— Start —

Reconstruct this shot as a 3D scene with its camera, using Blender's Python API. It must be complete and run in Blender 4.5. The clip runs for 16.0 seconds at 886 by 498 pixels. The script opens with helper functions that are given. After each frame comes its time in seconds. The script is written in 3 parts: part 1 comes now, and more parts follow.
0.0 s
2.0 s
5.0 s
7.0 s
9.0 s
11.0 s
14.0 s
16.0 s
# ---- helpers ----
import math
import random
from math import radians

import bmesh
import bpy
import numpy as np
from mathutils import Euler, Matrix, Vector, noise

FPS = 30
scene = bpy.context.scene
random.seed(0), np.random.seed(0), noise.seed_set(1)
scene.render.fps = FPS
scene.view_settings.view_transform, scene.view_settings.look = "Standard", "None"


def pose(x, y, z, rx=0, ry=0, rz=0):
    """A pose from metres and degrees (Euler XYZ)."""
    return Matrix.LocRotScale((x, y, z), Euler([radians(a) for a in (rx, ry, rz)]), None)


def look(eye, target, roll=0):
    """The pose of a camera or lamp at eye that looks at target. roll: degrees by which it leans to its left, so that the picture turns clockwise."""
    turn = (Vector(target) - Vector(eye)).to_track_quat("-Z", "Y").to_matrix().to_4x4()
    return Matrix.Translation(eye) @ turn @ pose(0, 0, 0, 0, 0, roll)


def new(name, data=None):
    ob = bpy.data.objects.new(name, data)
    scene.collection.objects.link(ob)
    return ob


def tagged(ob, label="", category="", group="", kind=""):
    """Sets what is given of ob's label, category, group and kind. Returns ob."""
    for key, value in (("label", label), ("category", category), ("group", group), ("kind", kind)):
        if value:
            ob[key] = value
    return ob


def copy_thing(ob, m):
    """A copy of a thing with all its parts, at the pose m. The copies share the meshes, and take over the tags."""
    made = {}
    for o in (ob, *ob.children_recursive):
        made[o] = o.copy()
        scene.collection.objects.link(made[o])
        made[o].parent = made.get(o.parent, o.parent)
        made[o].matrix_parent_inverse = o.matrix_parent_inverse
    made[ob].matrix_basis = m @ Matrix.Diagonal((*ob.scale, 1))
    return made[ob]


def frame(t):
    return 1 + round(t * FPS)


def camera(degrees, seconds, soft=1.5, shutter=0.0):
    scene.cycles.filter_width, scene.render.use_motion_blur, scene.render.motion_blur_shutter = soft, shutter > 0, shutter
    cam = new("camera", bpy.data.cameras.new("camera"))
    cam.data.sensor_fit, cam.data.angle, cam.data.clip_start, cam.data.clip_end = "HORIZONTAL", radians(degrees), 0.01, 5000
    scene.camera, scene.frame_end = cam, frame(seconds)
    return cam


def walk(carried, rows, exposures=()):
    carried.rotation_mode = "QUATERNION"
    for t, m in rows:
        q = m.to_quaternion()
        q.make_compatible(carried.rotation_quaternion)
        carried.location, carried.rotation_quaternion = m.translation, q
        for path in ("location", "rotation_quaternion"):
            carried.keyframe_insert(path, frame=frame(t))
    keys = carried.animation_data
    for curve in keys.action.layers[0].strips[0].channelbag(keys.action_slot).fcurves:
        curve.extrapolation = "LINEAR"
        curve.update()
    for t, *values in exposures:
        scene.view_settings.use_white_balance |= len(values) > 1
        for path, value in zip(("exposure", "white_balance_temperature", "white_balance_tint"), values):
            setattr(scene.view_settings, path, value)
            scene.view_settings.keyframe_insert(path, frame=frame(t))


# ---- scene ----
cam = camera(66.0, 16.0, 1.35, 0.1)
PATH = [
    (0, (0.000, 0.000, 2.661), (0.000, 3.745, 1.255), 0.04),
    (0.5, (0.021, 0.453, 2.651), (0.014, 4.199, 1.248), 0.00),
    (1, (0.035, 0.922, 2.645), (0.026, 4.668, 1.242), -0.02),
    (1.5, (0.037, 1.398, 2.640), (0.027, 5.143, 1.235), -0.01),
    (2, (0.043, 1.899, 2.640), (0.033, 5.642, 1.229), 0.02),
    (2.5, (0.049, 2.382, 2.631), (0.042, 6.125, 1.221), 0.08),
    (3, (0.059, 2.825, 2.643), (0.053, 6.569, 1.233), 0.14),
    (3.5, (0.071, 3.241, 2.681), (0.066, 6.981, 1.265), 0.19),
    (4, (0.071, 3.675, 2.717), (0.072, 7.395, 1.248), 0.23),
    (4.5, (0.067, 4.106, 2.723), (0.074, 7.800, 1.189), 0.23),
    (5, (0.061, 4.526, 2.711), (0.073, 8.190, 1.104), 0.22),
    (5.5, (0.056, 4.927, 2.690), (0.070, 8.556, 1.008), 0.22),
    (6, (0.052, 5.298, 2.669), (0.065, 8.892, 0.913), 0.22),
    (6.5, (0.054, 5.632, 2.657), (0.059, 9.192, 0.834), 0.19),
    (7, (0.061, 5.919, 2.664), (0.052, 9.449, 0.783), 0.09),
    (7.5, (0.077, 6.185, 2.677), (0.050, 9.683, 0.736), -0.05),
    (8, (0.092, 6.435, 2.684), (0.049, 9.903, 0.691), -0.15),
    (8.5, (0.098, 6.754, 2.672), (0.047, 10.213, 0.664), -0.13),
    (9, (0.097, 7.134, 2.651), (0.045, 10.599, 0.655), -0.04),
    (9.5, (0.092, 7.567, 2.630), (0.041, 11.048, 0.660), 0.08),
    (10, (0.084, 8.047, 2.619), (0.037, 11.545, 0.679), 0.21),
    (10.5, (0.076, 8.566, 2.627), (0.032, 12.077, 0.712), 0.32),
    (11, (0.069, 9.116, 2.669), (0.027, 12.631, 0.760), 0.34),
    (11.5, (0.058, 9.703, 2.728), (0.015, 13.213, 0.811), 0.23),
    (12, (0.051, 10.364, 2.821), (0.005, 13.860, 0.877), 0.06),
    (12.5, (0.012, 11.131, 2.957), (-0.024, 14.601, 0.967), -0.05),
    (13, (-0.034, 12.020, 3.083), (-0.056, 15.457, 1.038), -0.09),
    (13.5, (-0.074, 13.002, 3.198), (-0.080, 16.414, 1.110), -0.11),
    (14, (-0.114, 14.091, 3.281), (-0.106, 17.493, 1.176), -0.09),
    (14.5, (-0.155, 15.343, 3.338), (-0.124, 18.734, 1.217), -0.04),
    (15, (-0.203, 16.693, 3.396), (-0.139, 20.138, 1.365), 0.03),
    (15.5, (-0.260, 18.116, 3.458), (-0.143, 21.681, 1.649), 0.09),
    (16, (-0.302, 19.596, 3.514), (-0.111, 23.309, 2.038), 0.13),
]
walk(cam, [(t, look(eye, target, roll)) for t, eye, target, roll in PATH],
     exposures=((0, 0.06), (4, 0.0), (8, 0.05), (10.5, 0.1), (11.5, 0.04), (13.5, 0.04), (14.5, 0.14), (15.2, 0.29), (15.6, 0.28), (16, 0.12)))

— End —
— Start —

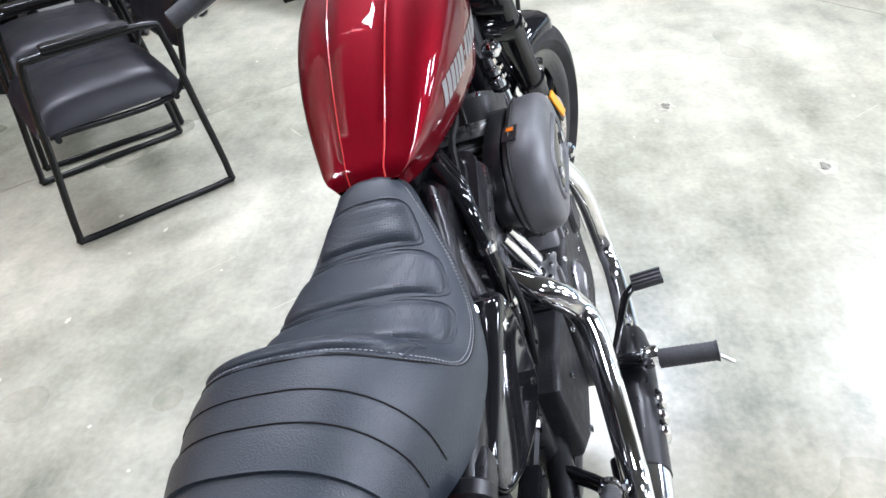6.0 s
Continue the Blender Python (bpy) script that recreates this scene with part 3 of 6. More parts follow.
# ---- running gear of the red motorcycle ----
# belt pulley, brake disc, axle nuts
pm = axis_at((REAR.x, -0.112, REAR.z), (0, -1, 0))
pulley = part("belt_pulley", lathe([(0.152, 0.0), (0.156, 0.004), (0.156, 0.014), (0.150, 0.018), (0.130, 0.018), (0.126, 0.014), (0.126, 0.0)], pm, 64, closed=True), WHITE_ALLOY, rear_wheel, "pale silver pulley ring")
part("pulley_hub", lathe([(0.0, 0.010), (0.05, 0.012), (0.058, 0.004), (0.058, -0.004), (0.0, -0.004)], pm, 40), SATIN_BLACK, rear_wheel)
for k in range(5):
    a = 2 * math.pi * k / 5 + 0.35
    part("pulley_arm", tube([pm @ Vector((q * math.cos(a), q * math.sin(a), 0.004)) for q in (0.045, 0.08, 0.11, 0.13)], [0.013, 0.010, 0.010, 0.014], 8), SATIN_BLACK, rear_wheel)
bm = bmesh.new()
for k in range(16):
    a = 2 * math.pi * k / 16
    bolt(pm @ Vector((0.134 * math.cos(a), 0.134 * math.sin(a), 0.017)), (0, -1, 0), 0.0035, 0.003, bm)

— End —
— Start —

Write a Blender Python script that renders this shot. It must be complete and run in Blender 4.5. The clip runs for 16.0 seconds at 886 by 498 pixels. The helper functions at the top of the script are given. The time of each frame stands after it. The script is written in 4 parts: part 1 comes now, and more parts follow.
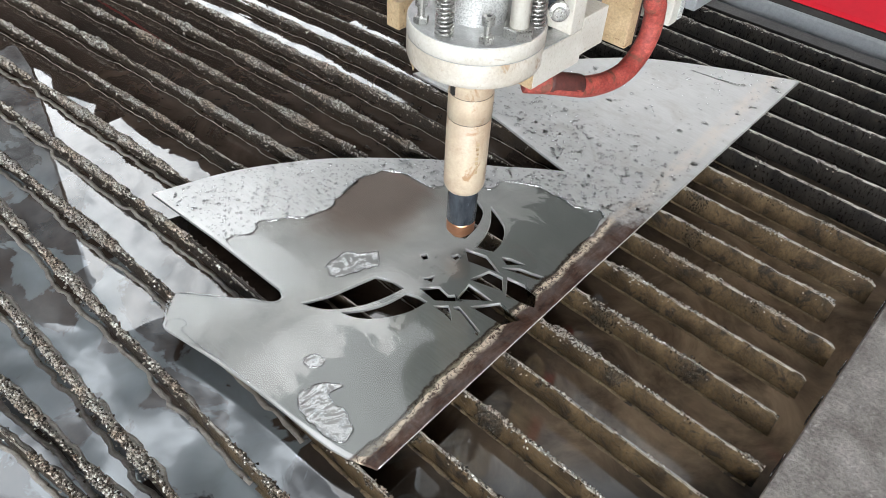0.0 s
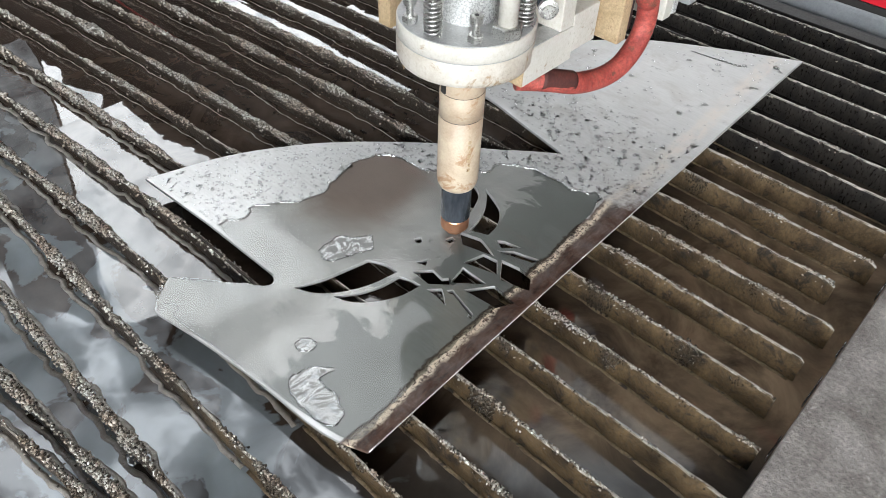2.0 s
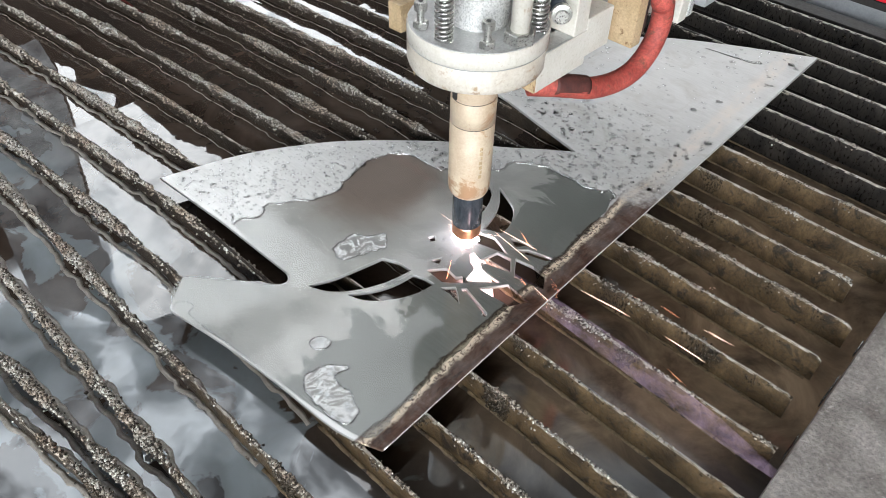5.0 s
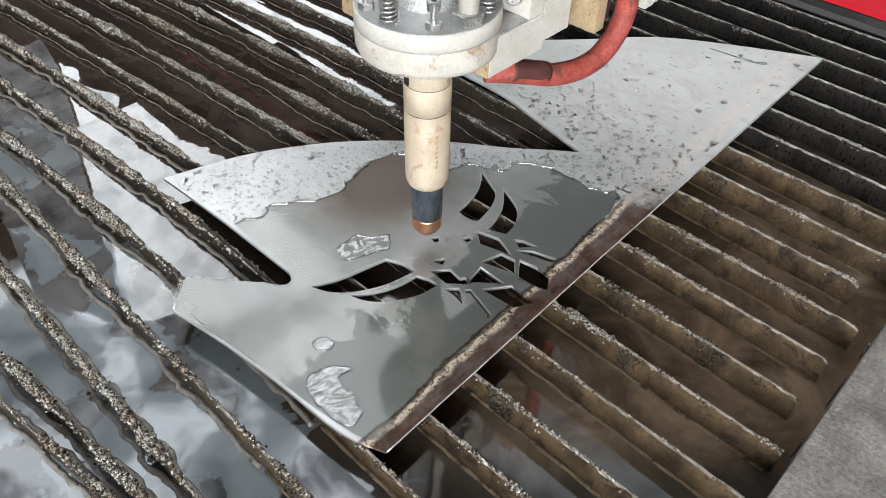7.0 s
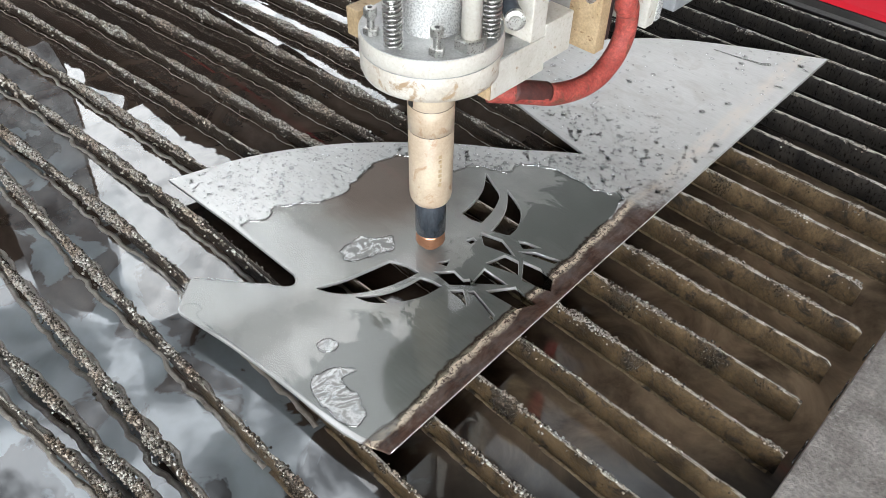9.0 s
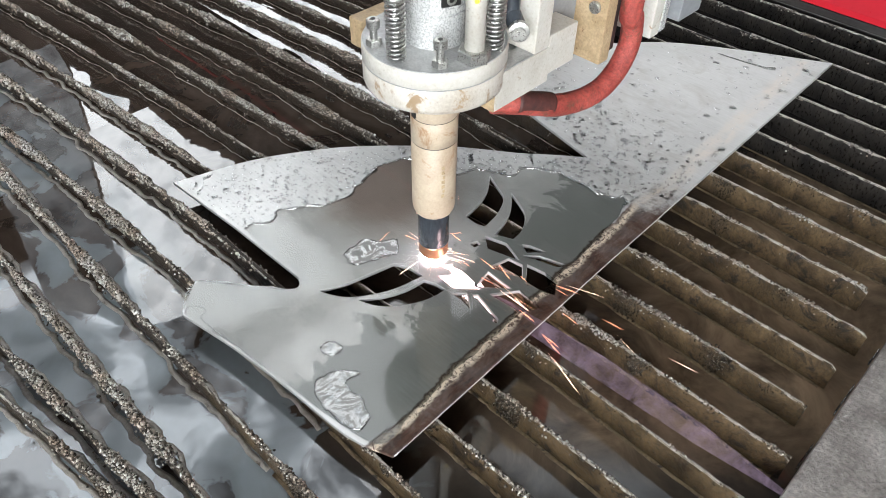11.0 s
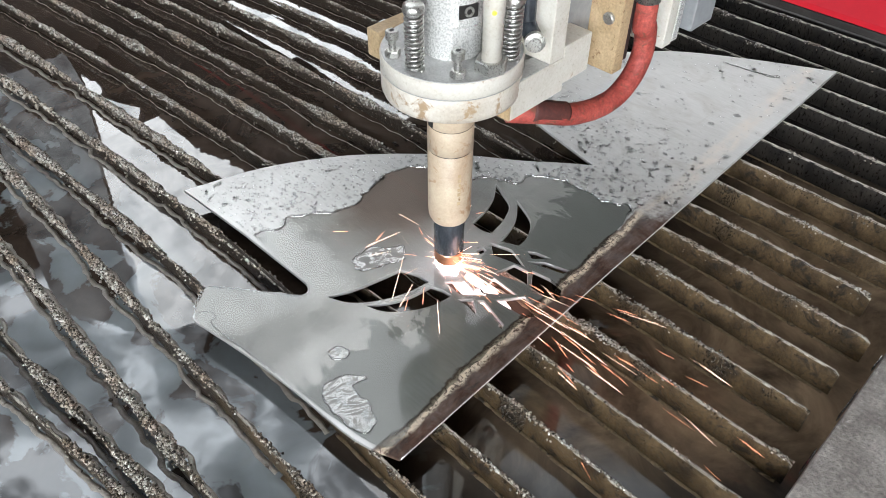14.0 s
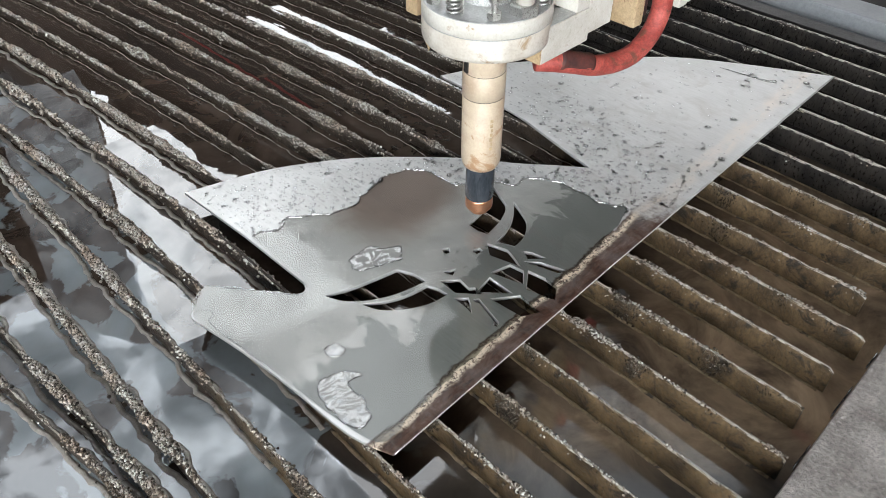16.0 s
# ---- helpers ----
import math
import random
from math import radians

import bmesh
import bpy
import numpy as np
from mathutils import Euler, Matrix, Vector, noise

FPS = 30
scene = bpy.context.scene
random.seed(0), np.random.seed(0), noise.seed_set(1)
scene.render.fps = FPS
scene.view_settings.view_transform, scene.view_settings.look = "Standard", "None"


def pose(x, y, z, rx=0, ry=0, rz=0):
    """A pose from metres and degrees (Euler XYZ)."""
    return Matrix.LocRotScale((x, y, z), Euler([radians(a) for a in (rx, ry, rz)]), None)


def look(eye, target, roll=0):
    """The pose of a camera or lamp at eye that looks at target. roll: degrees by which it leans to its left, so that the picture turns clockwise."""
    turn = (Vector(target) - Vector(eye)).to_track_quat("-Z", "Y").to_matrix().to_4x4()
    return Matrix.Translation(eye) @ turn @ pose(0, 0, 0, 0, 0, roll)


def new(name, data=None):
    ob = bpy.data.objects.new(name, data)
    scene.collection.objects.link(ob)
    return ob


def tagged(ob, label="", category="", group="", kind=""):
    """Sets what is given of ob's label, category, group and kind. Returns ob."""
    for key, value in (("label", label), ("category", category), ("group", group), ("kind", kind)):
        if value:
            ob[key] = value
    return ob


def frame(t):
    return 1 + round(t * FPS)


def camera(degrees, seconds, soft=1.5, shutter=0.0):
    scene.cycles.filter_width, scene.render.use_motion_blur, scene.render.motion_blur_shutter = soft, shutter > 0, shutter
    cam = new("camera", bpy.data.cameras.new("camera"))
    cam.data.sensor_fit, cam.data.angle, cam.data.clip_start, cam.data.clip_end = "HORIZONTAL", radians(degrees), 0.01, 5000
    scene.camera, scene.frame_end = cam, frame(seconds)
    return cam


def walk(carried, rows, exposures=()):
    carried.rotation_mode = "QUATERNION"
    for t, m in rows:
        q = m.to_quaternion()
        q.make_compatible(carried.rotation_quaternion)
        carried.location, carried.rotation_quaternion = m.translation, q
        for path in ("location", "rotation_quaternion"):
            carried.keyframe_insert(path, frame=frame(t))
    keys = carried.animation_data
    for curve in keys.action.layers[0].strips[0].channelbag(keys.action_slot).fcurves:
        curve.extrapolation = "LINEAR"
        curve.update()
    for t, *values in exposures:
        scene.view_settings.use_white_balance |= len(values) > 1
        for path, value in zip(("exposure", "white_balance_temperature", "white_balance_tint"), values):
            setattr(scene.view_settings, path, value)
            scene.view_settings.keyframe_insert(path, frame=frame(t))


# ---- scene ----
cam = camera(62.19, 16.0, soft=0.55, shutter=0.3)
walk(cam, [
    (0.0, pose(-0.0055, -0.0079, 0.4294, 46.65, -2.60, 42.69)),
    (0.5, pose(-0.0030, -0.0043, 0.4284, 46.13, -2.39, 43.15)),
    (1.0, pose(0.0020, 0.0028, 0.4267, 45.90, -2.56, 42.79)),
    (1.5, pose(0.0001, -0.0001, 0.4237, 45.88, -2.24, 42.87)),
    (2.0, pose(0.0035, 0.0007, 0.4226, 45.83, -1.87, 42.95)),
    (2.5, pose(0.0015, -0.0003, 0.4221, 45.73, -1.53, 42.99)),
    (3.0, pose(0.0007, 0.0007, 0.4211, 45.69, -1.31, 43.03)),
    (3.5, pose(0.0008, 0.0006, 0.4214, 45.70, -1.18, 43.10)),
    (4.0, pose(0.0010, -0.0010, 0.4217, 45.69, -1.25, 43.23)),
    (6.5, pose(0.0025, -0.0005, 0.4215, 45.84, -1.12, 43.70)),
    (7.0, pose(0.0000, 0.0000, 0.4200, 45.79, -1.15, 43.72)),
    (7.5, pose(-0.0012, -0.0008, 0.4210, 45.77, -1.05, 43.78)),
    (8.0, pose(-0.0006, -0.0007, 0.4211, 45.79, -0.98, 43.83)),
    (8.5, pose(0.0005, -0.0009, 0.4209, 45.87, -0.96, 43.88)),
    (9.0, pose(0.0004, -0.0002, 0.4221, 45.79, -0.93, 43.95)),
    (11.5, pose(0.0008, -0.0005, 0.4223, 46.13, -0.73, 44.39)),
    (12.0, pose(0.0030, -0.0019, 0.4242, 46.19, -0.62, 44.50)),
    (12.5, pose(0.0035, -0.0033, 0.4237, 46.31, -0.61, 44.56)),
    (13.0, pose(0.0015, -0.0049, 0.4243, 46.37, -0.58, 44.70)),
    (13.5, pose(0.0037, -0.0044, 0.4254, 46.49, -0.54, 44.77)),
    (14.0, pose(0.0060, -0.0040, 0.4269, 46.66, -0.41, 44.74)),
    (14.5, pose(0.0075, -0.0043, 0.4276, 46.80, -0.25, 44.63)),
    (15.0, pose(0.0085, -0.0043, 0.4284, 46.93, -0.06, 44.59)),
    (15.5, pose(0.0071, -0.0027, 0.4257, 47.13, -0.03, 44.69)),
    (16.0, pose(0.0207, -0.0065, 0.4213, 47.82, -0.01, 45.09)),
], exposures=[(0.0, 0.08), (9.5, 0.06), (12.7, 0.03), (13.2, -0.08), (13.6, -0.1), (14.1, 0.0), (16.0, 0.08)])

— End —

*WHAT THE EXERCISE ASKS:* Count every line in the entries above where the word "walk" appears; respond with the number alone.

*IN RESPONSE:* 4